**EXERCISE AIM**
Exactly reproduce the lines that follow.
Start
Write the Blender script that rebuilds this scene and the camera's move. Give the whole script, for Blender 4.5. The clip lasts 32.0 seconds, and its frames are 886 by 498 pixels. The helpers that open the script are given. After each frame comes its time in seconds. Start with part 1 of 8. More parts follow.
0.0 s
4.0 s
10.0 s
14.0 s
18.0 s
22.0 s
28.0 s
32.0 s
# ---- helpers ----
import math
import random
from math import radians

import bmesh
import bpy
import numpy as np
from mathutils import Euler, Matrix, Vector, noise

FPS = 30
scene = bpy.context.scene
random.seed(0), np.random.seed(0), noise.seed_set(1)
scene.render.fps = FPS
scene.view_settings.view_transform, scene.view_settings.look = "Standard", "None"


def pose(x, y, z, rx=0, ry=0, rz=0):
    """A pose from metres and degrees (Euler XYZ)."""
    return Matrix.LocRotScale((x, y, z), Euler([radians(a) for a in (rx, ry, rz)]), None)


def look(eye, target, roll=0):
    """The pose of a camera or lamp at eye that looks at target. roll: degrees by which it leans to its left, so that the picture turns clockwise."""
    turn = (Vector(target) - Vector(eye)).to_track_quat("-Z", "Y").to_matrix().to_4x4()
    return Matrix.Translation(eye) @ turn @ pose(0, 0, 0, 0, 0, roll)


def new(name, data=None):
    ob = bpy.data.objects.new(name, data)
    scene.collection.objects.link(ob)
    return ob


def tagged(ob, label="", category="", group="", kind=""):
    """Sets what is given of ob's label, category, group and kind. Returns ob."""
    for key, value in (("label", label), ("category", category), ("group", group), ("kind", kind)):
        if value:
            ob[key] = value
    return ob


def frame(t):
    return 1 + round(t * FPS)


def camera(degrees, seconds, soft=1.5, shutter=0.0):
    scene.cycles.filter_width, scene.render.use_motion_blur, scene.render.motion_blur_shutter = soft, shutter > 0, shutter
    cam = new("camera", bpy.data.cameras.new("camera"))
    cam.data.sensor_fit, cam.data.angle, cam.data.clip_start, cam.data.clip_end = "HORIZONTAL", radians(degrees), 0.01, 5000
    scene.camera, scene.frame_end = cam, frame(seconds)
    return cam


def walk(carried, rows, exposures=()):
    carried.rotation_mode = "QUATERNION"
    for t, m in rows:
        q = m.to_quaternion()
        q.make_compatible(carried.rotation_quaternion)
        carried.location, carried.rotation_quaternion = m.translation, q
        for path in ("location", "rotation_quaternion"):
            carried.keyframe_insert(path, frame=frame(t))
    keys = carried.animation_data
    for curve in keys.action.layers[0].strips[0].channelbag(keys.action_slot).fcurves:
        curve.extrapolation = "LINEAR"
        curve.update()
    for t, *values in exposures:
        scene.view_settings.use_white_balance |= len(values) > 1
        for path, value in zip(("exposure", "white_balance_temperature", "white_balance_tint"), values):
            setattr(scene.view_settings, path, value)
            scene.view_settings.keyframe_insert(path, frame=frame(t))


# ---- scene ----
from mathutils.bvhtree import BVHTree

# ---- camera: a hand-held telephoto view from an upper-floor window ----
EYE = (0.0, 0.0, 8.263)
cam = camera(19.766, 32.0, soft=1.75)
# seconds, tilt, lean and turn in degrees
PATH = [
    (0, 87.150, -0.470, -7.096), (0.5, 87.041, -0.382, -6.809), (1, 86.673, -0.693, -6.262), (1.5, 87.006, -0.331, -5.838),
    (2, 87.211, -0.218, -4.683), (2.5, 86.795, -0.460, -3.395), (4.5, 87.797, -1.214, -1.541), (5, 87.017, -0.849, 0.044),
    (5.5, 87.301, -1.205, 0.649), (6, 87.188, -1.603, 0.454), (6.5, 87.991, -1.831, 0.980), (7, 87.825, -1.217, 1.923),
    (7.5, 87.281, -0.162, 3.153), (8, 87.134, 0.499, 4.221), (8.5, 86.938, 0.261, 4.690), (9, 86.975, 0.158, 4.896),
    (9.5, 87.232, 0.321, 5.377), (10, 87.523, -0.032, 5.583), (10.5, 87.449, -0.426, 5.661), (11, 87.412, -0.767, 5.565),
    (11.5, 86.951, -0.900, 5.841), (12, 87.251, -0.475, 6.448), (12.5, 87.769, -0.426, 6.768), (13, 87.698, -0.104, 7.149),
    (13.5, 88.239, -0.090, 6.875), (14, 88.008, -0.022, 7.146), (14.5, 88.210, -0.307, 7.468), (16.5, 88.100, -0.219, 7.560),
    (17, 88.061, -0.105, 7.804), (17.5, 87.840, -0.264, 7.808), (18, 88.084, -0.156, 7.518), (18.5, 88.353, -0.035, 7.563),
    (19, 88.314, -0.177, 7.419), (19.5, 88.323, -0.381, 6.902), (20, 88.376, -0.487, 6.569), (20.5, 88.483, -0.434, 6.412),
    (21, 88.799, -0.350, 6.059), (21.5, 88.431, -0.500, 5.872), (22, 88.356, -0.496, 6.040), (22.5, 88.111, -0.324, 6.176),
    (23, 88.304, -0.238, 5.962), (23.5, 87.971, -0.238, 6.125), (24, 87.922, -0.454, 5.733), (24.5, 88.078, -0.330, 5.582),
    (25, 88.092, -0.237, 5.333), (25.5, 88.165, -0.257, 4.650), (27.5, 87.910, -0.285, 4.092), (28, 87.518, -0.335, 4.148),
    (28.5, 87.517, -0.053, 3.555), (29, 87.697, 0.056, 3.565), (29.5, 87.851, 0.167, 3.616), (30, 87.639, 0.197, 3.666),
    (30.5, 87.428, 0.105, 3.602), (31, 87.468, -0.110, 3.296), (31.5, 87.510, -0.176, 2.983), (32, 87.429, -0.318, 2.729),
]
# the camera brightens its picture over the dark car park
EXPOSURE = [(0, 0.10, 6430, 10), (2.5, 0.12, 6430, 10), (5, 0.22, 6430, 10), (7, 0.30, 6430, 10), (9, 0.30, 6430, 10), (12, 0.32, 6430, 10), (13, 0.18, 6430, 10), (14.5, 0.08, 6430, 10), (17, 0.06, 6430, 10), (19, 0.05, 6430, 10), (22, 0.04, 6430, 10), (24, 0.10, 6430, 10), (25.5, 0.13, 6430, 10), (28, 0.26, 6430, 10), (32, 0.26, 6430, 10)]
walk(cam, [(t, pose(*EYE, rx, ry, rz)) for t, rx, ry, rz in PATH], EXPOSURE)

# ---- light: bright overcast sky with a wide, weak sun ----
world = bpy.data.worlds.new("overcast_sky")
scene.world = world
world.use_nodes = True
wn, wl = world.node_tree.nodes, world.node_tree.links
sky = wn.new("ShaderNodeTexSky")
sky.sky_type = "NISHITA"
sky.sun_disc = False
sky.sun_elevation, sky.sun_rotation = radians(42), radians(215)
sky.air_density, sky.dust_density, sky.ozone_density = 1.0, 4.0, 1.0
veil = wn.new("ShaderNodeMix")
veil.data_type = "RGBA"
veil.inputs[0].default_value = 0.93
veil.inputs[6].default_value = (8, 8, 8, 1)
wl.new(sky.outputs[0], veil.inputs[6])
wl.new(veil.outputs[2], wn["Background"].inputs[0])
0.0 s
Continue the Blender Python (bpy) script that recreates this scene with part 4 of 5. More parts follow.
End
**THE COMPLETED TASK**
Write the Blender script that rebuilds this scene and the camera's move. Give the whole script, for Blender 4.5. The clip lasts 32.0 seconds, and its frames are 886 by 498 pixels. The helpers that open the script are given. After each frame comes its time in seconds. Start with part 1 of 8. More parts follow.
0.0 s
4.0 s
10.0 s
14.0 s
18.0 s
22.0 s
28.0 s
32.0 s
# ---- helpers ----
import math
import random
from math import radians

import bmesh
import bpy
import numpy as np
from mathutils import Euler, Matrix, Vector, noise

FPS = 30
scene = bpy.context.scene
random.seed(0), np.random.seed(0), noise.seed_set(1)
scene.render.fps = FPS
scene.view_settings.view_transform, scene.view_settings.look = "Standard", "None"


def pose(x, y, z, rx=0, ry=0, rz=0):
    """A pose from metres and degrees (Euler XYZ)."""
    return Matrix.LocRotScale((x, y, z), Euler([radians(a) for a in (rx, ry, rz)]), None)


def look(eye, target, roll=0):
    """The pose of a camera or lamp at eye that looks at target. roll: degrees by which it leans to its left, so that the picture turns clockwise."""
    turn = (Vector(target) - Vector(eye)).to_track_quat("-Z", "Y").to_matrix().to_4x4()
    return Matrix.Translation(eye) @ turn @ pose(0, 0, 0, 0, 0, roll)


def new(name, data=None):
    ob = bpy.data.objects.new(name, data)
    scene.collection.objects.link(ob)
    return ob


def tagged(ob, label="", category="", group="", kind=""):
    """Sets what is given of ob's label, category, group and kind. Returns ob."""
    for key, value in (("label", label), ("category", category), ("group", group), ("kind", kind)):
        if value:
            ob[key] = value
    return ob


def frame(t):
    return 1 + round(t * FPS)


def camera(degrees, seconds, soft=1.5, shutter=0.0):
    scene.cycles.filter_width, scene.render.use_motion_blur, scene.render.motion_blur_shutter = soft, shutter > 0, shutter
    cam = new("camera", bpy.data.cameras.new("camera"))
    cam.data.sensor_fit, cam.data.angle, cam.data.clip_start, cam.data.clip_end = "HORIZONTAL", radians(degrees), 0.01, 5000
    scene.camera, scene.frame_end = cam, frame(seconds)
    return cam


def walk(carried, rows, exposures=()):
    carried.rotation_mode = "QUATERNION"
    for t, m in rows:
        q = m.to_quaternion()
        q.make_compatible(carried.rotation_quaternion)
        carried.location, carried.rotation_quaternion = m.translation, q
        for path in ("location", "rotation_quaternion"):
            carried.keyframe_insert(path, frame=frame(t))
    keys = carried.animation_data
    for curve in keys.action.layers[0].strips[0].channelbag(keys.action_slot).fcurves:
        curve.extrapolation = "LINEAR"
        curve.update()
    for t, *values in exposures:
        scene.view_settings.use_white_balance |= len(values) > 1
        for path, value in zip(("exposure", "white_balance_temperature", "white_balance_tint"), values):
            setattr(scene.view_settings, path, value)
            scene.view_settings.keyframe_insert(path, frame=frame(t))


# ---- scene ----
from mathutils.bvhtree import BVHTree

# ---- camera: a hand-held telephoto view from an upper-floor window ----
EYE = (0.0, 0.0, 8.263)
cam = camera(19.766, 32.0, soft=1.75)
# seconds, tilt, lean and turn in degrees
PATH = [
    (0, 87.150, -0.470, -7.096), (0.5, 87.041, -0.382, -6.809), (1, 86.673, -0.693, -6.262), (1.5, 87.006, -0.331, -5.838),
    (2, 87.211, -0.218, -4.683), (2.5, 86.795, -0.460, -3.395), (4.5, 87.797, -1.214, -1.541), (5, 87.017, -0.849, 0.044),
    (5.5, 87.301, -1.205, 0.649), (6, 87.188, -1.603, 0.454), (6.5, 87.991, -1.831, 0.980), (7, 87.825, -1.217, 1.923),
    (7.5, 87.281, -0.162, 3.153), (8, 87.134, 0.499, 4.221), (8.5, 86.938, 0.261, 4.690), (9, 86.975, 0.158, 4.896),
    (9.5, 87.232, 0.321, 5.377), (10, 87.523, -0.032, 5.583), (10.5, 87.449, -0.426, 5.661), (11, 87.412, -0.767, 5.565),
    (11.5, 86.951, -0.900, 5.841), (12, 87.251, -0.475, 6.448), (12.5, 87.769, -0.426, 6.768), (13, 87.698, -0.104, 7.149),
    (13.5, 88.239, -0.090, 6.875), (14, 88.008, -0.022, 7.146), (14.5, 88.210, -0.307, 7.468), (16.5, 88.100, -0.219, 7.560),
    (17, 88.061, -0.105, 7.804), (17.5, 87.840, -0.264, 7.808), (18, 88.084, -0.156, 7.518), (18.5, 88.353, -0.035, 7.563),
    (19, 88.314, -0.177, 7.419), (19.5, 88.323, -0.381, 6.902), (20, 88.376, -0.487, 6.569), (20.5, 88.483, -0.434, 6.412),
    (21, 88.799, -0.350, 6.059), (21.5, 88.431, -0.500, 5.872), (22, 88.356, -0.496, 6.040), (22.5, 88.111, -0.324, 6.176),
    (23, 88.304, -0.238, 5.962), (23.5, 87.971, -0.238, 6.125), (24, 87.922, -0.454, 5.733), (24.5, 88.078, -0.330, 5.582),
    (25, 88.092, -0.237, 5.333), (25.5, 88.165, -0.257, 4.650), (27.5, 87.910, -0.285, 4.092), (28, 87.518, -0.335, 4.148),
    (28.5, 87.517, -0.053, 3.555), (29, 87.697, 0.056, 3.565), (29.5, 87.851, 0.167, 3.616), (30, 87.639, 0.197, 3.666),
    (30.5, 87.428, 0.105, 3.602), (31, 87.468, -0.110, 3.296), (31.5, 87.510, -0.176, 2.983), (32, 87.429, -0.318, 2.729),
]
# the camera brightens its picture over the dark car park
EXPOSURE = [(0, 0.10, 6430, 10), (2.5, 0.12, 6430, 10), (5, 0.22, 6430, 10), (7, 0.30, 6430, 10), (9, 0.30, 6430, 10), (12, 0.32, 6430, 10), (13, 0.18, 6430, 10), (14.5, 0.08, 6430, 10), (17, 0.06, 6430, 10), (19, 0.05, 6430, 10), (22, 0.04, 6430, 10), (24, 0.10, 6430, 10), (25.5, 0.13, 6430, 10), (28, 0.26, 6430, 10), (32, 0.26, 6430, 10)]
walk(cam, [(t, pose(*EYE, rx, ry, rz)) for t, rx, ry, rz in PATH], EXPOSURE)

# ---- light: bright overcast sky with a wide, weak sun ----
world = bpy.data.worlds.new("overcast_sky")
scene.world = world
world.use_nodes = True
wn, wl = world.node_tree.nodes, world.node_tree.links
sky = wn.new("ShaderNodeTexSky")
sky.sky_type = "NISHITA"
sky.sun_disc = False
sky.sun_elevation, sky.sun_rotation = radians(42), radians(215)
sky.air_density, sky.dust_density, sky.ozone_density = 1.0, 4.0, 1.0
veil = wn.new("ShaderNodeMix")
veil.data_type = "RGBA"
veil.inputs[0].default_value = 0.93
veil.inputs[6].default_value = (8, 8, 8, 1)
wl.new(sky.outputs[0], veil.inputs[6])
wl.new(veil.outputs[2], wn["Background"].inputs[0])
0.0 s
Continue the Blender Python (bpy) script that recreates this scene with part 4 of 5. More parts follow.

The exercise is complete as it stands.